Azaadi – freedom – was the slogan raised last year in the anti-rape movement. How should that azaadi translate into an anti-patriarchy manifesto for the 2014 election?
One fact stares us in the face: that ruling political formations across the board seem to wilfully refuse to accept women’s demand for freedom. Whether ‘democracy’ is defined in Parliamentary terms or in more radical terms of participatory democracy and mohalla sabhas, political parties are proving to be unwilling to recognise that democracy can’t be consistent with patriarchy.
Let’s begin with the evocative slogan raised by young women during last year’s movement: ‘khap se bhi azaadi, baap/bhai se bhi azaadi.’ That slogan is actually a rich and insightful one. For those women, ‘khap’ isn’t just some aberrant institution found in Haryana or adjoining regions. They recognised the ‘khaps’ all around them in various guises – in their own homes, their hostel administrations, their caste and community structures, their own parents and brothers – seeking to take away their freedom in the name of their safety. That slogan displayed an instinctive recognition of the fact that patriarchy doesn’t rest only in rapist strangers, but in structures of caste, class, and community. By choosing ‘khap’ as the symbol for patriarchy, the slogan recognises that the same structures that oppress women, oppress dalits too. Men and women alike raised that slogan: recognising that patriarchy, like khaps, seeks to discipline and control women’s sexuality, by laying down moral diktats for women, and profiling and demonising men of ‘other’ castes and communities. They recognised the ‘khap’ in the IPC Section 377 that profiles and criminalises gay and transgender people.
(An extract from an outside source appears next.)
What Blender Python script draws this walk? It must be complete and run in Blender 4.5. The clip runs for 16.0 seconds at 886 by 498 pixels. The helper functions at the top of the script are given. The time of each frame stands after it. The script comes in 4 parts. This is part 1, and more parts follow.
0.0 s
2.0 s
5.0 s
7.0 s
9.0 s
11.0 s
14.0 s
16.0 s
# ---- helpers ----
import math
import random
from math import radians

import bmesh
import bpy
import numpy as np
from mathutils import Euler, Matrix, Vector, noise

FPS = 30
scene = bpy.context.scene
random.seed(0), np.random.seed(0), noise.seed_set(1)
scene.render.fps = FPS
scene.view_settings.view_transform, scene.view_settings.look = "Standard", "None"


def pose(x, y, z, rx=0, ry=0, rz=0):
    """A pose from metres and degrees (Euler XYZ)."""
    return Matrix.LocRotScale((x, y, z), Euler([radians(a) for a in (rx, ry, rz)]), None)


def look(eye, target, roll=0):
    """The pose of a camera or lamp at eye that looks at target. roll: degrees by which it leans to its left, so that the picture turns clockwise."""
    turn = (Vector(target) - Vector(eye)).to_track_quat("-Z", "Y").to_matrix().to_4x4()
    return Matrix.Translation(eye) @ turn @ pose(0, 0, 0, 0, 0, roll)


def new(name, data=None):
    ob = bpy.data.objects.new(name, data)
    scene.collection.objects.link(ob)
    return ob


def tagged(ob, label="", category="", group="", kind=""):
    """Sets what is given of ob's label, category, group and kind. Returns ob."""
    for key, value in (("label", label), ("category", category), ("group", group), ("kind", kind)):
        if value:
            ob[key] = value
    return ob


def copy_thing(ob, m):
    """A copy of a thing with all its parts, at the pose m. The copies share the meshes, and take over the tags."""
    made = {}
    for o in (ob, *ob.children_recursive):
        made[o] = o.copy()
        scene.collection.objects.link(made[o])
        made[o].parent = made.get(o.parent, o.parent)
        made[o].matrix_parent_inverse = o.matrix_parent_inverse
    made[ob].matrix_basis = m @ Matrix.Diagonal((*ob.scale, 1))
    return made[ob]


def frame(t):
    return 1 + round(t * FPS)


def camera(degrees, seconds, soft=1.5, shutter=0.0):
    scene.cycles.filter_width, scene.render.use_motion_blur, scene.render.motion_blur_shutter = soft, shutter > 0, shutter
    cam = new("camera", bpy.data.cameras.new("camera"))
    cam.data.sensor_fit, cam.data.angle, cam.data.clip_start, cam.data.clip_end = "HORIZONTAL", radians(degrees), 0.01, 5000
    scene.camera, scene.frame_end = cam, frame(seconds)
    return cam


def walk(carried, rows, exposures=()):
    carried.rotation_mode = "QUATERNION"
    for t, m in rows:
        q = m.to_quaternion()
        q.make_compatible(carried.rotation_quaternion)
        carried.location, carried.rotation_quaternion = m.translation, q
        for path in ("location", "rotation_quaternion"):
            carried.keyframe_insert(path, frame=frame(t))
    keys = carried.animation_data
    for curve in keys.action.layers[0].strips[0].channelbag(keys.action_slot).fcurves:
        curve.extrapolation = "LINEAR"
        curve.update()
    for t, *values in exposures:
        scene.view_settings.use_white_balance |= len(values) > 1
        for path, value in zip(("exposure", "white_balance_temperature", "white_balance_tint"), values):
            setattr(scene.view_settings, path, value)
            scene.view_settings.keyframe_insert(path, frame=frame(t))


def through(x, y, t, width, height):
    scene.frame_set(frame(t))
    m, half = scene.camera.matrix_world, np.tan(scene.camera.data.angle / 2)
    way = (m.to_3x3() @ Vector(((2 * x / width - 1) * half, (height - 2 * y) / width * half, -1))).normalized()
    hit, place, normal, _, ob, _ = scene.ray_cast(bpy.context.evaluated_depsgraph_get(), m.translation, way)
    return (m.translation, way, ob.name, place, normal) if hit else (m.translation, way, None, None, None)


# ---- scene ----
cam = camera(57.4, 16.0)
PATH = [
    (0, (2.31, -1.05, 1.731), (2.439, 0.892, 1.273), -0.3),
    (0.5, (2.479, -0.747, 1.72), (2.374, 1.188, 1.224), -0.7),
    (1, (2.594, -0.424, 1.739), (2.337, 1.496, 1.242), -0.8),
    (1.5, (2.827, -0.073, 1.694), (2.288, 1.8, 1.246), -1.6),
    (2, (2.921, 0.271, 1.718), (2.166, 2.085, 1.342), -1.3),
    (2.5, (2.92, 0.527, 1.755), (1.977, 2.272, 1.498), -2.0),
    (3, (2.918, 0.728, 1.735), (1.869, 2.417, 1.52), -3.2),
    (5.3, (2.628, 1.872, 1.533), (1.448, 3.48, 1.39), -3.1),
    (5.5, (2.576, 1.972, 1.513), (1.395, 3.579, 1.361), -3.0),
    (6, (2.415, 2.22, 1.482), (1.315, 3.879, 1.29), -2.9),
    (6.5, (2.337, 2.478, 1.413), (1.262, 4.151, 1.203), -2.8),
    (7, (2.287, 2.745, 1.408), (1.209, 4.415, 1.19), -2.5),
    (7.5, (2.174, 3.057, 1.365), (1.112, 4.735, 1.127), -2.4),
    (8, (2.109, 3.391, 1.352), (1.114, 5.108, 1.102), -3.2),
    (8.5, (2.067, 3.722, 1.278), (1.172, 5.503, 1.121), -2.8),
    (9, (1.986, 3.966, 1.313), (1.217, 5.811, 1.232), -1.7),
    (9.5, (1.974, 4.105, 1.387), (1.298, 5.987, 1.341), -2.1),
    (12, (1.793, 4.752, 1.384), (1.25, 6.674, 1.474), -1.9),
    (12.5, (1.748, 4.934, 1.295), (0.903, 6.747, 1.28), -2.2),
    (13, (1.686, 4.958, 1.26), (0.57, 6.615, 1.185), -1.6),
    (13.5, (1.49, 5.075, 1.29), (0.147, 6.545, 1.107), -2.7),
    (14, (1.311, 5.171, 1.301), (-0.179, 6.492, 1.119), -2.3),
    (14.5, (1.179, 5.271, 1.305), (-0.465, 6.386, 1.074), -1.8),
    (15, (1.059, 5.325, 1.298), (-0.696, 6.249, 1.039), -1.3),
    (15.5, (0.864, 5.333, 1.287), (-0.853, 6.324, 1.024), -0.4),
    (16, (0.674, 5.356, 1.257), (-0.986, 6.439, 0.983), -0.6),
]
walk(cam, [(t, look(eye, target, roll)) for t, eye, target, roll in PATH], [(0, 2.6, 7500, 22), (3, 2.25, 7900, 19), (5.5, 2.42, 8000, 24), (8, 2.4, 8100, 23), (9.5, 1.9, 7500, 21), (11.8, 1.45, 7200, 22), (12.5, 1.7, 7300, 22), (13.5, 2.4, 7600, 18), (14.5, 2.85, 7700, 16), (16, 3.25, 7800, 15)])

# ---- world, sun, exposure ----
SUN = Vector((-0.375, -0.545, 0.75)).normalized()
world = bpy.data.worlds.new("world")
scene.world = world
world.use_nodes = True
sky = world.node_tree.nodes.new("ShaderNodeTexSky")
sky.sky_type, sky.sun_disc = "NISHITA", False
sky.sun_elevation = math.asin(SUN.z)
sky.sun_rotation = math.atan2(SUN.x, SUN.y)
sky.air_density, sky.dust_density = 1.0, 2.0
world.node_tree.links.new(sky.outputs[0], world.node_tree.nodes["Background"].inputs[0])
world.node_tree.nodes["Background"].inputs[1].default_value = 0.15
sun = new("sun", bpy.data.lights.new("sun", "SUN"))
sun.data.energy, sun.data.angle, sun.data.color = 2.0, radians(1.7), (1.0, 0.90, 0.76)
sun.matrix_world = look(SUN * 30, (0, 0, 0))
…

When political parties act as defenders and apologists of khaps, they are telling us that the freedom and dignity of women and dalits really do not have much place in their vision of politics. When they tell us “Khaps are fine as long as they don’t coerce or kill”, they are telling us that oppressive and undemocratic structures are fine, as long as the structures are maintained without overt and obvious violence.
The problem is – those who demanded azaadi last year didn’t identify khaps only with ‘honour killings’: they recognised the khaps lurking in their discriminatory hostel curfews; and in their parents’ anxiety to get them married into the ‘right’ caste; in the daily, obsessive policing, by their own loved ones, of their friendships, their movements, their sexuality, all in the name of their ‘safety’. So, they located the oppressiveness of ‘khaps’ in the normal and everyday patriarchal restrictions and codes – not simply in the shock of spectacular ‘honour killings.’